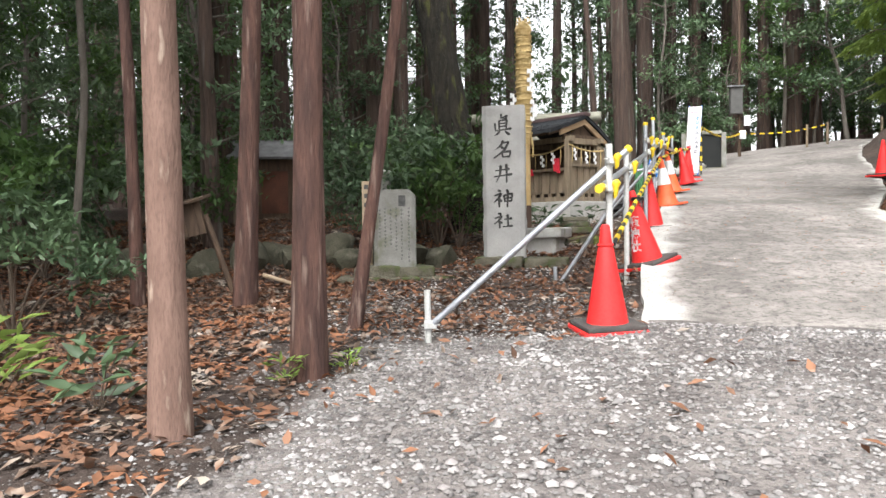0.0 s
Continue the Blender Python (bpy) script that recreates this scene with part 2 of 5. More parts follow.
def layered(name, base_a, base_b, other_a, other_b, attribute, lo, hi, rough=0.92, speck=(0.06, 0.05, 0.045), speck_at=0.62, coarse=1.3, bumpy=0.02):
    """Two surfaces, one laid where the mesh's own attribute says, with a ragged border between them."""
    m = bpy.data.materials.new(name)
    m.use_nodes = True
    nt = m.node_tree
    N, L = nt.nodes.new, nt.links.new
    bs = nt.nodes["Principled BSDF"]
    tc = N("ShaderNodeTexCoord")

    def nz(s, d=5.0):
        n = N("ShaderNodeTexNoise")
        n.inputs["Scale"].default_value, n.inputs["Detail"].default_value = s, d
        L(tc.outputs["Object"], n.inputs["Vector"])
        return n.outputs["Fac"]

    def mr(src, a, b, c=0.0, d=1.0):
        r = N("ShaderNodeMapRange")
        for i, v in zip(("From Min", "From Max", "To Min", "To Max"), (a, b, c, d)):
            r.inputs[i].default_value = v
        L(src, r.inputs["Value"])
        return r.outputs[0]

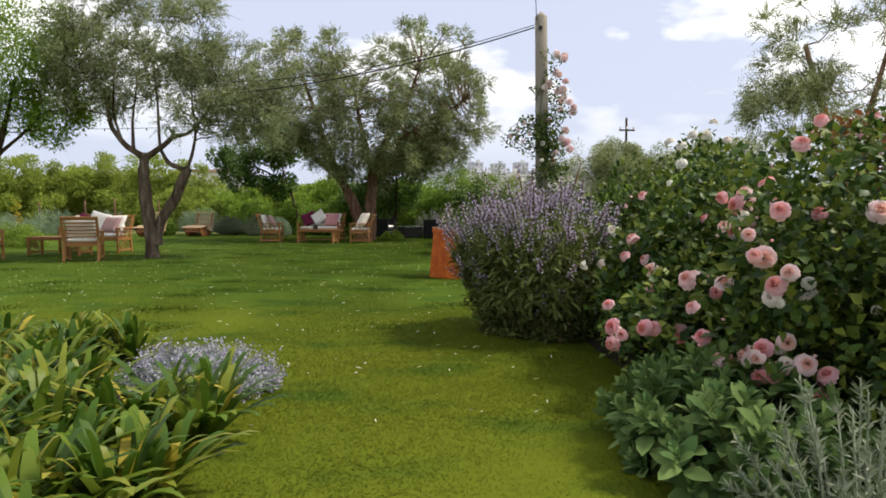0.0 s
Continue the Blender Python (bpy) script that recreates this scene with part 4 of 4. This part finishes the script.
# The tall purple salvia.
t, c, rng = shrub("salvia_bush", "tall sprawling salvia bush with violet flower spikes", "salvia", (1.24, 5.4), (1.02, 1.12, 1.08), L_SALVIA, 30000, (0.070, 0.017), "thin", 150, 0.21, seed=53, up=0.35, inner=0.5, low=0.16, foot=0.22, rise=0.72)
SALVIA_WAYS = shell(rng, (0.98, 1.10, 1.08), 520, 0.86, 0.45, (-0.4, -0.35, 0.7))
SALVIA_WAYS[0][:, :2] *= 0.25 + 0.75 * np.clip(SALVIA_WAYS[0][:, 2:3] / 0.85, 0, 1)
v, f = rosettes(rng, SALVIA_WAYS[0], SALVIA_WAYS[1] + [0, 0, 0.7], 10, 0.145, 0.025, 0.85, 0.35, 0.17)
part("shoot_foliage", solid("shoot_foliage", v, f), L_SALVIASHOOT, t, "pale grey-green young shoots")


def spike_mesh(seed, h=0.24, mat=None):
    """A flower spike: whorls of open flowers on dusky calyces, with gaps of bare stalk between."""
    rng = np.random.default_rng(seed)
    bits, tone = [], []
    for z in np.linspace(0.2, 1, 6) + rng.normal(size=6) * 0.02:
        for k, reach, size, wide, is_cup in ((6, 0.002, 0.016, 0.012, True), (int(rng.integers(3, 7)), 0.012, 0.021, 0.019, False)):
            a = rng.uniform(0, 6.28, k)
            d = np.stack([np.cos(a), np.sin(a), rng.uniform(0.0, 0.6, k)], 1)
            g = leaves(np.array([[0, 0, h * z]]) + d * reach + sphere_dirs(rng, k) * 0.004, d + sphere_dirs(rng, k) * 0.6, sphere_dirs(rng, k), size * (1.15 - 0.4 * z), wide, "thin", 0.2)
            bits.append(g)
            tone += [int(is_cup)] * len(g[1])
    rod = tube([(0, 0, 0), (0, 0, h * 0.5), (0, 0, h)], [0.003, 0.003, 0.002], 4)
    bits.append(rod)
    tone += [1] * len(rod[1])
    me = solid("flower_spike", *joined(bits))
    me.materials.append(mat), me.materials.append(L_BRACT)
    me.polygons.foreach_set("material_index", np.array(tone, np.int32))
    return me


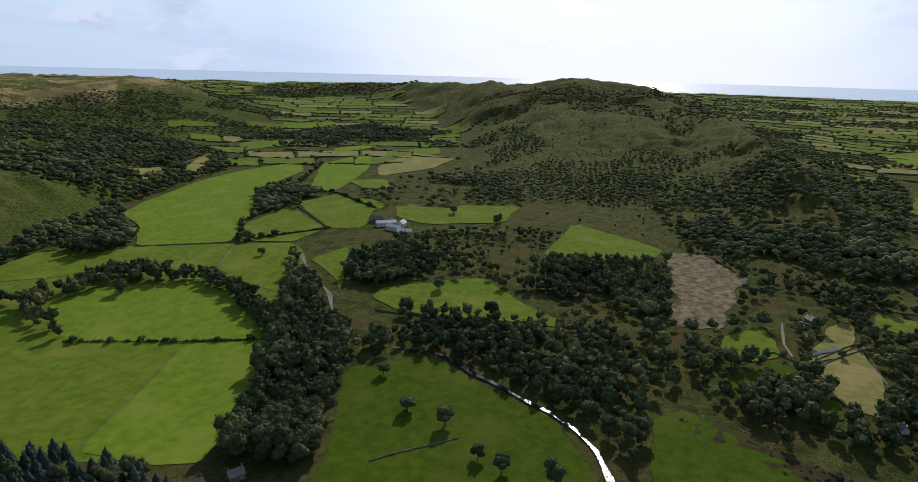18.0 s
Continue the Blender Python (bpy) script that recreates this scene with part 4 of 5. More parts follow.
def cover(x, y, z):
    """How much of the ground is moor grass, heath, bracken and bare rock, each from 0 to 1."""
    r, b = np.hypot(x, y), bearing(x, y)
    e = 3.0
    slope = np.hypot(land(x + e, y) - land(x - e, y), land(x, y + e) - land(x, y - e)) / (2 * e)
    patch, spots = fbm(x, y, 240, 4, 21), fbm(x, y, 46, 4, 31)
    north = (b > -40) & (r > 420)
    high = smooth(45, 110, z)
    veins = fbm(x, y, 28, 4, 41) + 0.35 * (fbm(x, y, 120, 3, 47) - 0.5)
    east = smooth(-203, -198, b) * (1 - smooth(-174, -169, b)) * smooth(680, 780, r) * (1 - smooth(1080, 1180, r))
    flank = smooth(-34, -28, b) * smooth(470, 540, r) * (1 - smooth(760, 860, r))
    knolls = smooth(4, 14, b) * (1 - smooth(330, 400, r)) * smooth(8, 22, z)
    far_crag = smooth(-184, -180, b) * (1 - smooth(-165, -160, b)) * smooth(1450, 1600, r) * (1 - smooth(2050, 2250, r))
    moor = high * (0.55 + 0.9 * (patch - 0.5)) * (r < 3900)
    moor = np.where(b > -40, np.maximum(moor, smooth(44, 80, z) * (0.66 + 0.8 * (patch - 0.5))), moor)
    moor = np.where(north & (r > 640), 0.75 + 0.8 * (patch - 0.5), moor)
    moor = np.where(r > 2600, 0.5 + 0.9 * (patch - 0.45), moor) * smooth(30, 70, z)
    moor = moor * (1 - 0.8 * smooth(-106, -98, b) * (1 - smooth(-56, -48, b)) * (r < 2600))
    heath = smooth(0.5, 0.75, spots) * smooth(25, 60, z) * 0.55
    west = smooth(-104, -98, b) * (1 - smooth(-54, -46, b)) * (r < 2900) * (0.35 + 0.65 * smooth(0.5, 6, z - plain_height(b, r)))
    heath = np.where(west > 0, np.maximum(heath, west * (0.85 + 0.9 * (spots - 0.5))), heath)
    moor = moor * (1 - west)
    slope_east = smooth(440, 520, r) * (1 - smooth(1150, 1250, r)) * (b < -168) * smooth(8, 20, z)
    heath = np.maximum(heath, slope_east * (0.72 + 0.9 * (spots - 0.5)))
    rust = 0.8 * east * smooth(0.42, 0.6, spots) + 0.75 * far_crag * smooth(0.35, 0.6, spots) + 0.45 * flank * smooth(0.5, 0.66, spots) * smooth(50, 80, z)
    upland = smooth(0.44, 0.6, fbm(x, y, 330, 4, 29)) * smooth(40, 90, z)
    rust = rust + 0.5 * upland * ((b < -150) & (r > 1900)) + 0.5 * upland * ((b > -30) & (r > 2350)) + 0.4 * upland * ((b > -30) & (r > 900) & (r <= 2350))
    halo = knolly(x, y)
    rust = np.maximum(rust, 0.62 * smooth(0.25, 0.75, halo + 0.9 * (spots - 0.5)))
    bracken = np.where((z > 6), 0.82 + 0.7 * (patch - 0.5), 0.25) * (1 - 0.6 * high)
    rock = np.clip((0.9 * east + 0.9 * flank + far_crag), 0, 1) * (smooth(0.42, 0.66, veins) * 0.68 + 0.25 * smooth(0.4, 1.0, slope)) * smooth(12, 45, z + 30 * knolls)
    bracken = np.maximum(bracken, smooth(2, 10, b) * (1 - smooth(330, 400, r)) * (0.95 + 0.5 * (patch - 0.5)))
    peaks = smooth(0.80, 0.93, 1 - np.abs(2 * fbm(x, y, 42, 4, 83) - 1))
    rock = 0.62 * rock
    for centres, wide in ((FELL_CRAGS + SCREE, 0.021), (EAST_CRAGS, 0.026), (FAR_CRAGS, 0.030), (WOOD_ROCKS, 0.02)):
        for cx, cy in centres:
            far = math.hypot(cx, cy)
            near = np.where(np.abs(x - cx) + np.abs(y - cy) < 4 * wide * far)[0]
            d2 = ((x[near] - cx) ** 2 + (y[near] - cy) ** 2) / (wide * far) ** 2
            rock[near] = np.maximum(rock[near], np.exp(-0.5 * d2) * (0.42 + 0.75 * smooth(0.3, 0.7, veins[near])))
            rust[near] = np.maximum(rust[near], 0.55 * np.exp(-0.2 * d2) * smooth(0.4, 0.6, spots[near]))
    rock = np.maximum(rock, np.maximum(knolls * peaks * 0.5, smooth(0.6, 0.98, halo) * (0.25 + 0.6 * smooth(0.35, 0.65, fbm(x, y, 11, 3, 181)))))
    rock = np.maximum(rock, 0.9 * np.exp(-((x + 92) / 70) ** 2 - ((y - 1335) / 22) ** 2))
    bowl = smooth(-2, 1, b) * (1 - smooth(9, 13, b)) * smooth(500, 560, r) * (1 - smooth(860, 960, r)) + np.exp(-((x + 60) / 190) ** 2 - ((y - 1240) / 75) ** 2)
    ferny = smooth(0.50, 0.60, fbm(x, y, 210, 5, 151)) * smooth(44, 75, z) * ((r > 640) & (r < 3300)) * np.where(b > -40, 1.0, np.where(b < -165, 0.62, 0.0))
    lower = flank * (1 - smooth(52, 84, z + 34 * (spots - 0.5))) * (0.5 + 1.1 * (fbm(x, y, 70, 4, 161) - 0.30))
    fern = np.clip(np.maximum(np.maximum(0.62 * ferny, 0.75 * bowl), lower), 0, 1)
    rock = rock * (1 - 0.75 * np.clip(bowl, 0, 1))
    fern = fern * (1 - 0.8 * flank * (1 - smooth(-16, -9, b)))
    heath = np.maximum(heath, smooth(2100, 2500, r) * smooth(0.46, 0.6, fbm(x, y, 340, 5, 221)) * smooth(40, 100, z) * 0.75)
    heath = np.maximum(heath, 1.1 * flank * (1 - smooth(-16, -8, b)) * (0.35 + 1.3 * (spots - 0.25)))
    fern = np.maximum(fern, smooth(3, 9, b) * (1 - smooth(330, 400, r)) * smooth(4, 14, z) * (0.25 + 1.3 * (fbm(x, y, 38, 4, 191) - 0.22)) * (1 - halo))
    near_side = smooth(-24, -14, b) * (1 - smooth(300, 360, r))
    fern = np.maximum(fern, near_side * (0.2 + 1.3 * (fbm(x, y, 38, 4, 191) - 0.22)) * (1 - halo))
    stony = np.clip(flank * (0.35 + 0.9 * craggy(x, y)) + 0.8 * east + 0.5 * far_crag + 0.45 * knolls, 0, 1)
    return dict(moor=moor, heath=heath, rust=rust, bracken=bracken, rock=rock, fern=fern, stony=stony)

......

- What is asked -
Tell how many lines above contain the word "Continue". Give the number alone.

- Written response -
3